OBJECTIVE: Every line in the listing below from the one with "keys = carried.animation_data" through the one with "scene.view_settings.keyframe_insert(path, frame=frame(t))" is to be reproduced exactly, both ends included; leave out the rest.

DATA EXTRACT:
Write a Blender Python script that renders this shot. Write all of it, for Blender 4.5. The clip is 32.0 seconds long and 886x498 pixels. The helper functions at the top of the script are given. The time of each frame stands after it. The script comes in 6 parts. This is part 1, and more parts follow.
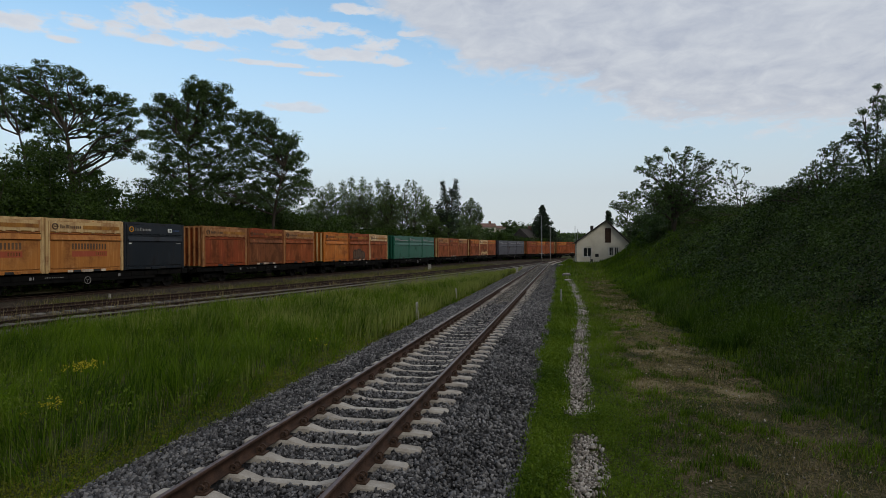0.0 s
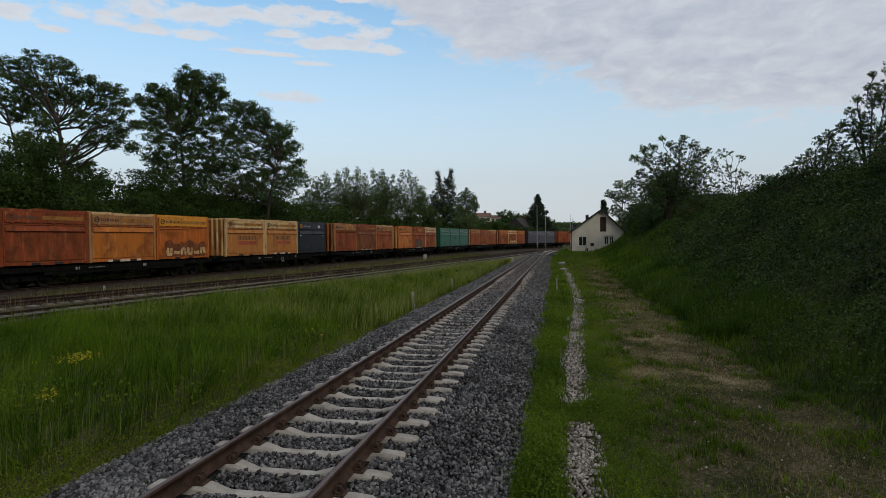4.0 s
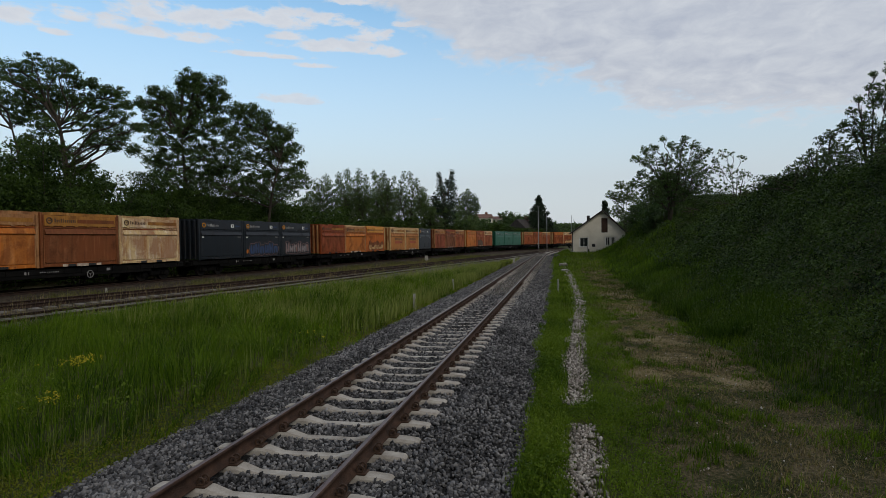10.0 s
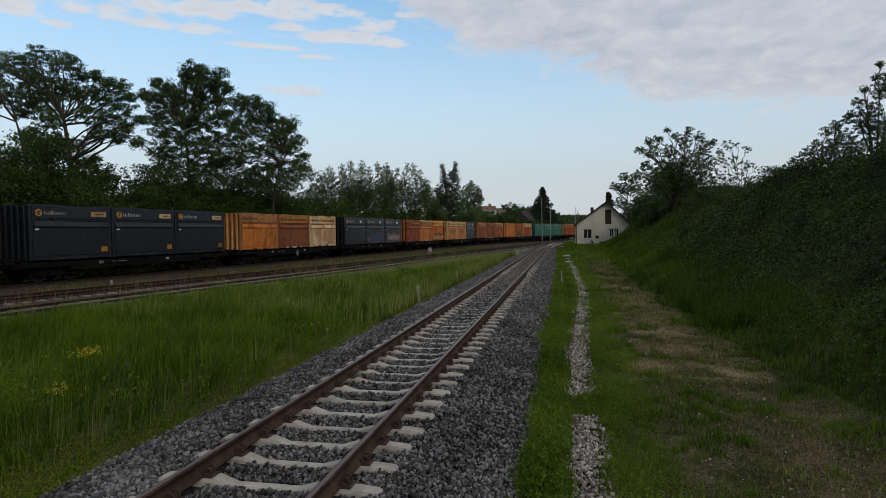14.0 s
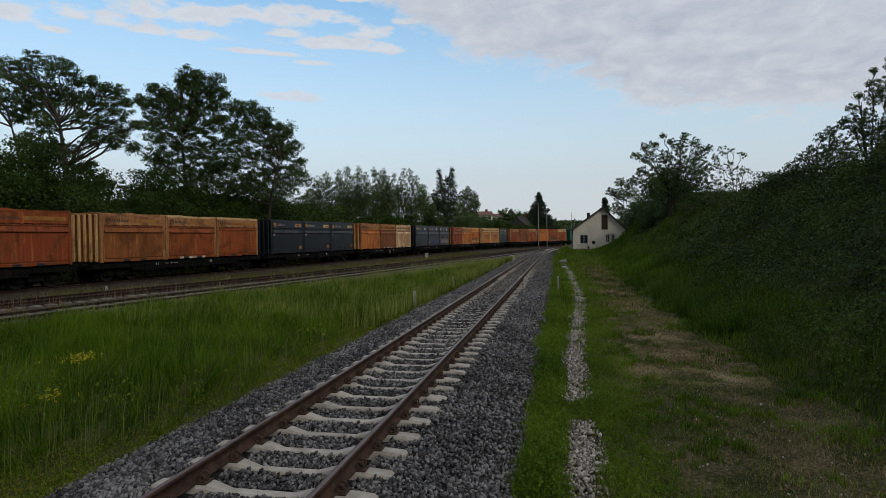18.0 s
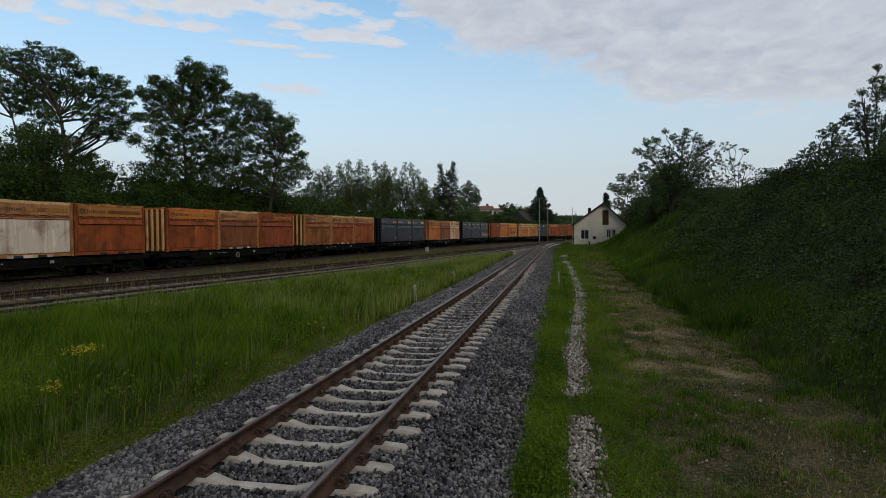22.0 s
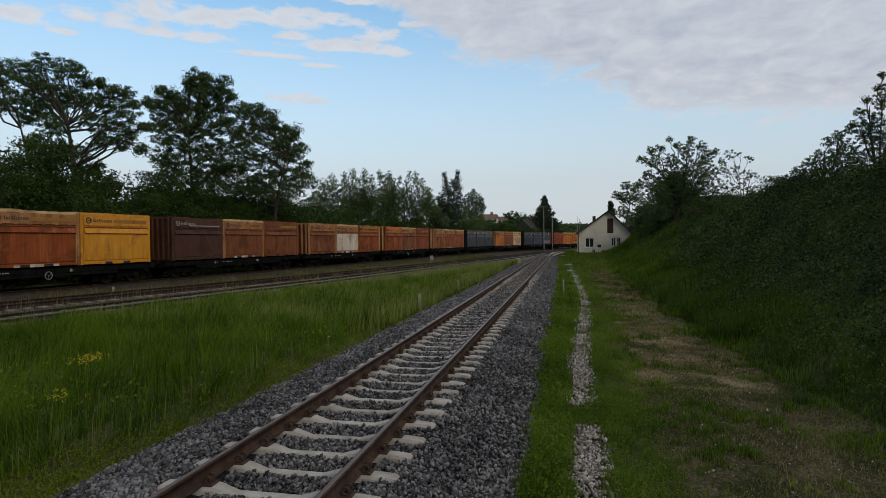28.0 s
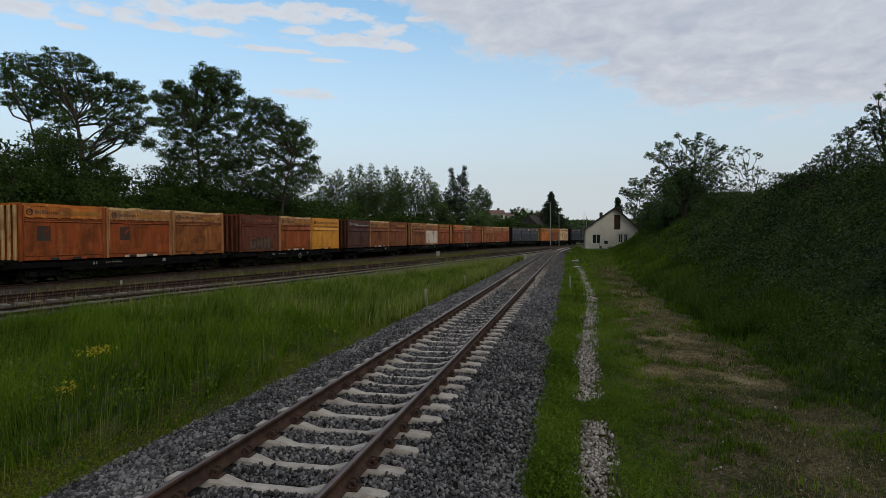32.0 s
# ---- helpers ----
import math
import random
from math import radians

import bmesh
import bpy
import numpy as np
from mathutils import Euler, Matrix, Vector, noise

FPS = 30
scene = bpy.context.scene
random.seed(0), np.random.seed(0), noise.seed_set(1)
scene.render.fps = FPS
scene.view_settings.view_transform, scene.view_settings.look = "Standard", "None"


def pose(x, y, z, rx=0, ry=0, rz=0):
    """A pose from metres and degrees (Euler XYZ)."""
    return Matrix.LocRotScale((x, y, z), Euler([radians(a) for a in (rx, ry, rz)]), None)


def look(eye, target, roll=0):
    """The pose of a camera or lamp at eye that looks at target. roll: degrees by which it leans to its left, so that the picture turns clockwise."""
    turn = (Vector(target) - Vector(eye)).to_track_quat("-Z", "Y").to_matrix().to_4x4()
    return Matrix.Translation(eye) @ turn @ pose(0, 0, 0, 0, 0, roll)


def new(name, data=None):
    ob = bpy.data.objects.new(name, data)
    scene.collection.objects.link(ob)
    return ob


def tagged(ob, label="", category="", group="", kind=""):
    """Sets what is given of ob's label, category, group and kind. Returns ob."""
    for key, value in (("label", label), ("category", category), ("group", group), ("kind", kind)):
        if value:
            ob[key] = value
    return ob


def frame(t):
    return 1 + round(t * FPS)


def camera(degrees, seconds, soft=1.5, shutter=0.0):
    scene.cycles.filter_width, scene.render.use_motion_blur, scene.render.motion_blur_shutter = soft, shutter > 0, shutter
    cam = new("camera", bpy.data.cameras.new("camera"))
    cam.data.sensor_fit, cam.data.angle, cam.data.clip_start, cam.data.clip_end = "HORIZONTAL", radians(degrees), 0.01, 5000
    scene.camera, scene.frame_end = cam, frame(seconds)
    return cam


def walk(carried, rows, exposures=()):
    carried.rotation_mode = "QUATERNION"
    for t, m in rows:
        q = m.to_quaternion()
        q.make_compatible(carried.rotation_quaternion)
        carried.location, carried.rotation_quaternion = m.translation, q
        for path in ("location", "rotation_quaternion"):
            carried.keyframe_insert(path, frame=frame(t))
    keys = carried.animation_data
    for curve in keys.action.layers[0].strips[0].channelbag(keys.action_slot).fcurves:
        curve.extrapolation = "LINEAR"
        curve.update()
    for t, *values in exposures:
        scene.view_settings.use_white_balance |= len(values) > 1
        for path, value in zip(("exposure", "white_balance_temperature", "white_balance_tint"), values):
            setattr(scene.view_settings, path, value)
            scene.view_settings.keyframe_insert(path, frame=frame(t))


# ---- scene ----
cam = camera(73.95, 32.0, soft=0.6)
PATH = [
    (0, 0.006, -0.006, 2.316, 90.04, 0.27, 11.58), (0.5, -0.009, 0.006, 2.309, 90.20, 0.31, 11.56), (1, -0.001, -0.015, 2.322, 89.94, 0.29, 11.41),
    (1.5, -0.001, 0.007, 2.310, 89.59, 0.32, 11.36), (2, 0.003, -0.006, 2.320, 89.34, 0.38, 11.56), (2.5, 0.006, -0.010, 2.315, 89.30, 0.70, 11.47),
    (3, 0.002, 0.005, 2.315, 89.24, 0.72, 11.39), (3.5, -0.005, 0.016, 2.310, 88.95, 0.66, 11.18), (5.5, -0.004, 0.017, 2.303, 89.76, 0.33, 11.20),
    (6, -0.002, 0.015, 2.307, 89.88, 0.49, 11.23), (6.5, -0.004, -0.014, 2.316, 90.27, 0.57, 11.77), (7, -0.001, -0.014, 2.316, 90.61, 0.69, 11.62),
    (7.5, -0.004, 0.010, 2.313, 89.79, 0.42, 11.55), (8, -0.007, 0.018, 2.306, 89.73, 0.39, 11.23), (8.5, -0.006, 0.007, 2.311, 89.67, 0.20, 11.45),
    (9, -0.006, 0.018, 2.308, 89.35, 0.35, 11.49), (9.5, 0.000, 0.010, 2.312, 89.27, 0.53, 11.45), (10, -0.002, 0.008, 2.313, 89.18, 0.74, 11.26),
    (10.5, -0.011, 0.007, 2.314, 89.18, 0.69, 11.53), (11, -0.008, 0.020, 2.306, 89.26, 0.86, 11.43), (11.5, -0.000, 0.014, 2.310, 88.95, 0.93, 11.38),
    (12, 0.008, -0.006, 2.312, 88.77, 0.98, 11.29), (12.5, -0.006, 0.011, 2.315, 88.61, 0.94, 11.29), (13, 0.000, -0.000, 2.314, 88.37, 1.00, 11.45),
    (13.5, 0.009, -0.039, 2.334, 88.35, 0.82, 11.73), (14, 0.006, -0.025, 2.322, 88.39, 0.82, 11.60), (14.5, -0.004, -0.002, 2.309, 88.49, 0.90, 11.45),
    (16.5, 0.010, -0.042, 2.323, 89.36, 0.98, 11.14), (17, 0.009, -0.011, 2.319, 89.19, 0.65, 11.16), (17.5, -0.002, 0.007, 2.313, 89.26, 0.63, 11.37),
    (18, 0.007, 0.002, 2.310, 88.92, 0.83, 11.27), (18.5, 0.001, -0.020, 2.318, 88.87, 0.73, 11.61), (19, -0.010, 0.005, 2.315, 88.73, 0.50, 11.51),
    (19.5, -0.002, 0.005, 2.310, 88.78, 0.59, 11.47), (20, -0.001, 0.008, 2.309, 88.71, 0.60, 11.39), (20.5, -0.003, 0.007, 2.315, 88.52, 0.37, 11.28),
    (21, -0.011, 0.023, 2.301, 88.42, 0.34, 11.35), (21.5, -0.002, 0.016, 2.314, 88.64, 0.43, 11.29), (22, -0.003, 0.007, 2.315, 88.36, 0.44, 11.34),
    (22.5, -0.007, 0.003, 2.315, 88.84, 0.12, 11.28), (23, -0.003, 0.017, 2.307, 88.76, 0.33, 11.01), (23.5, -0.004, 0.013, 2.305, 88.71, 0.42, 11.03),
    (24, 0.004, 0.002, 2.308, 88.80, 0.50, 10.96), (24.5, -0.009, 0.027, 2.304, 88.43, 0.60, 10.94), (25, -0.012, 0.033, 2.303, 88.27, 0.64, 10.74),
    (25.5, 0.005, 0.009, 2.305, 88.35, 0.59, 11.10), (27.5, -0.000, -0.003, 2.312, 88.95, 0.56, 11.89), (28, -0.001, -0.014, 2.324, 89.18, 0.54, 11.78),
    (28.5, 0.004, -0.010, 2.312, 89.20, 0.59, 11.82), (29, 0.004, -0.015, 2.321, 88.76, 0.67, 11.67), (29.5, -0.005, 0.006, 2.310, 88.40, 0.77, 11.69),
    (30, -0.008, 0.004, 2.315, 88.53, 0.56, 11.90), (30.5, -0.008, -0.001, 2.317, 88.39, 0.52, 11.82), (31, -0.006, 0.000, 2.311, 88.44, 0.39, 11.90),
    (31.5, -0.004, -0.010, 2.317, 88.72, 0.44, 11.80), (32, -0.016, 0.002, 2.308, 88.77, 0.26, 12.39)]
walk(cam, [(t, pose(x, y, z, rx, ry, rz)) for t, x, y, z, rx, ry, rz in PATH])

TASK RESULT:
    keys = carried.animation_data
    for curve in keys.action.layers[0].strips[0].channelbag(keys.action_slot).fcurves:
        curve.extrapolation = "LINEAR"
        curve.update()
    for t, *values in exposures:
        scene.view_settings.use_white_balance |= len(values) > 1
        for path, value in zip(("exposure", "white_balance_temperature", "white_balance_tint"), values):
            setattr(scene.view_settings, path, value)
            scene.view_settings.keyframe_insert(path, frame=frame(t))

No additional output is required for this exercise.